### AIM
Leave out any pictures and transcribe all other data below exactly.

################

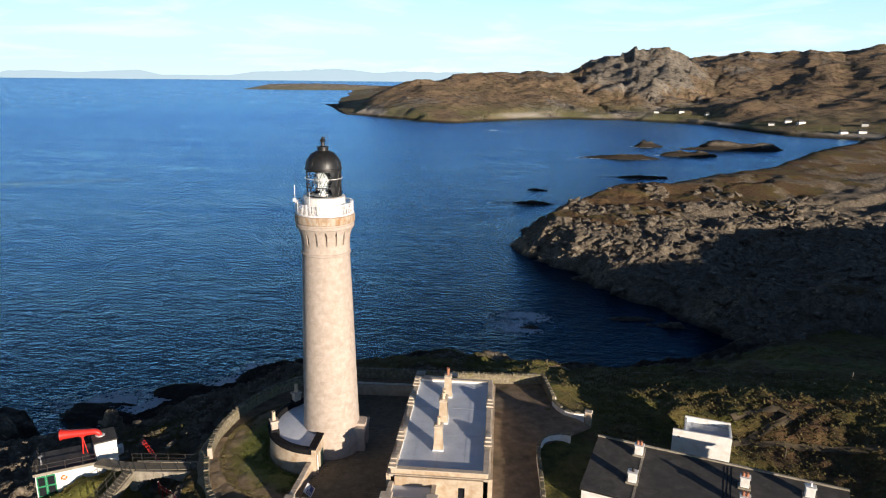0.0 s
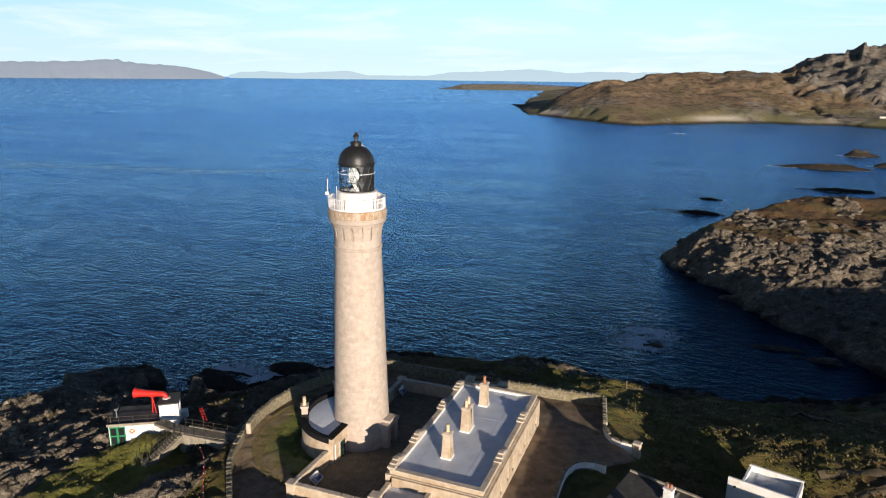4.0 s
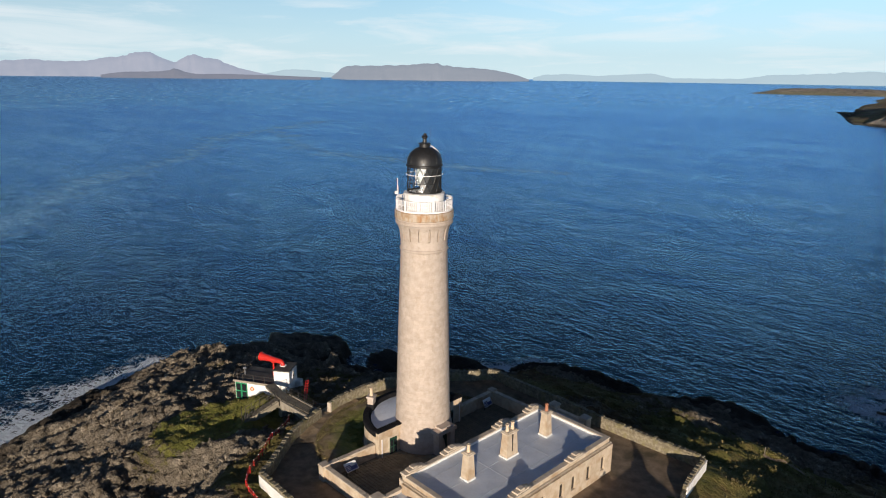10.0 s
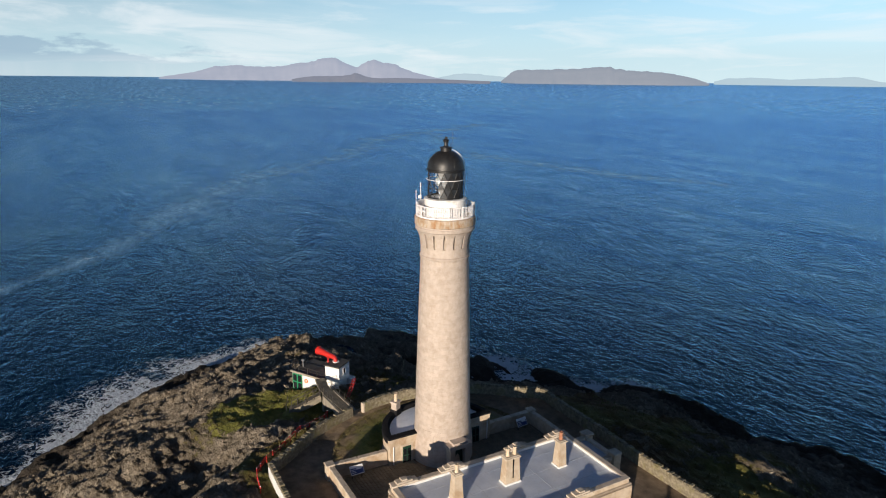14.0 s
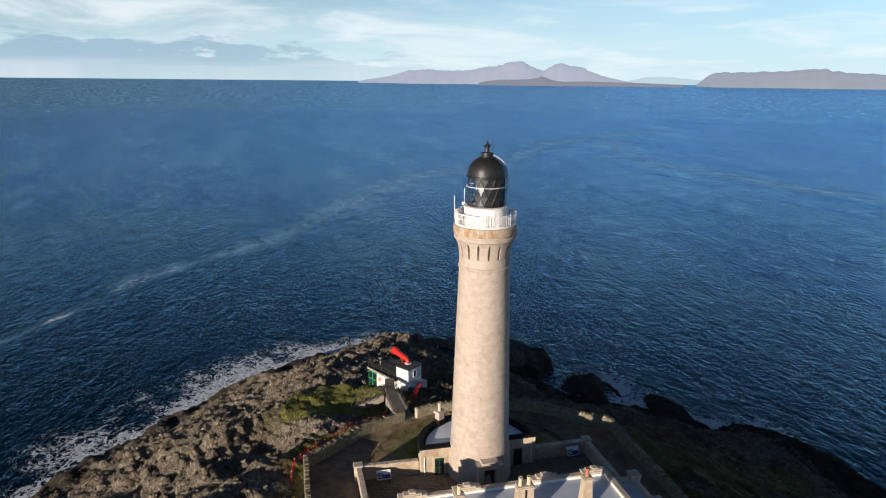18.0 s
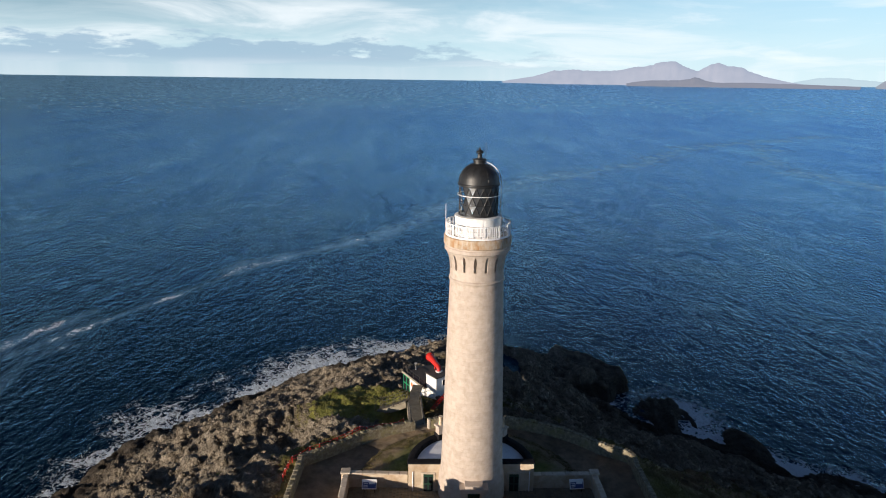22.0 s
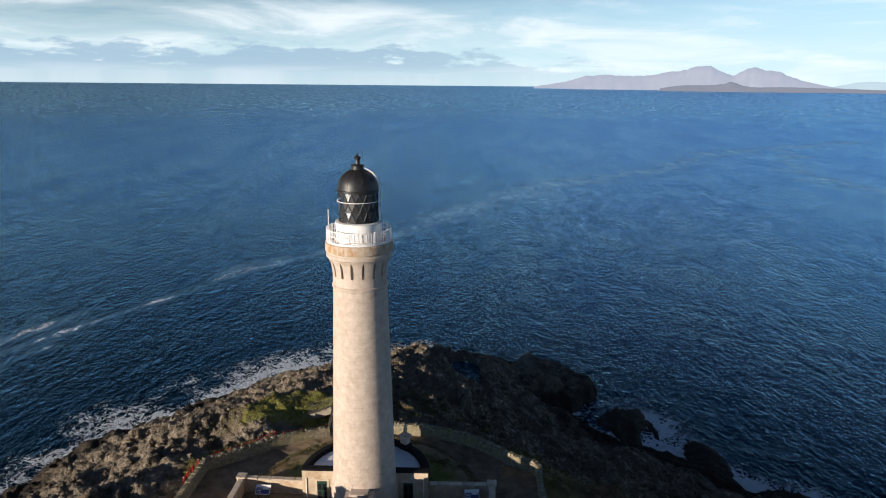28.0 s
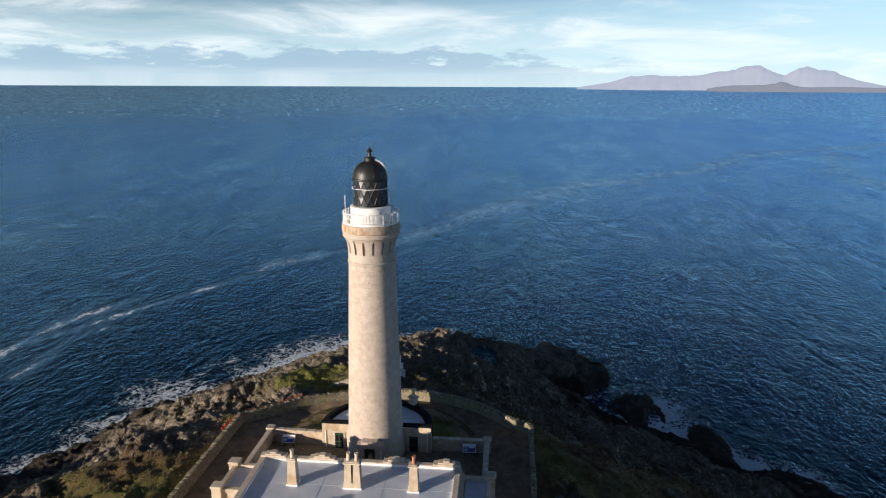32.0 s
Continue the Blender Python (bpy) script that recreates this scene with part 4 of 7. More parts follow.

################

### THE REPLY
0.0 s
4.0 s
10.0 s
14.0 s
18.0 s
22.0 s
28.0 s
32.0 s
Continue the Blender Python (bpy) script that recreates this scene with part 4 of 7. More parts follow.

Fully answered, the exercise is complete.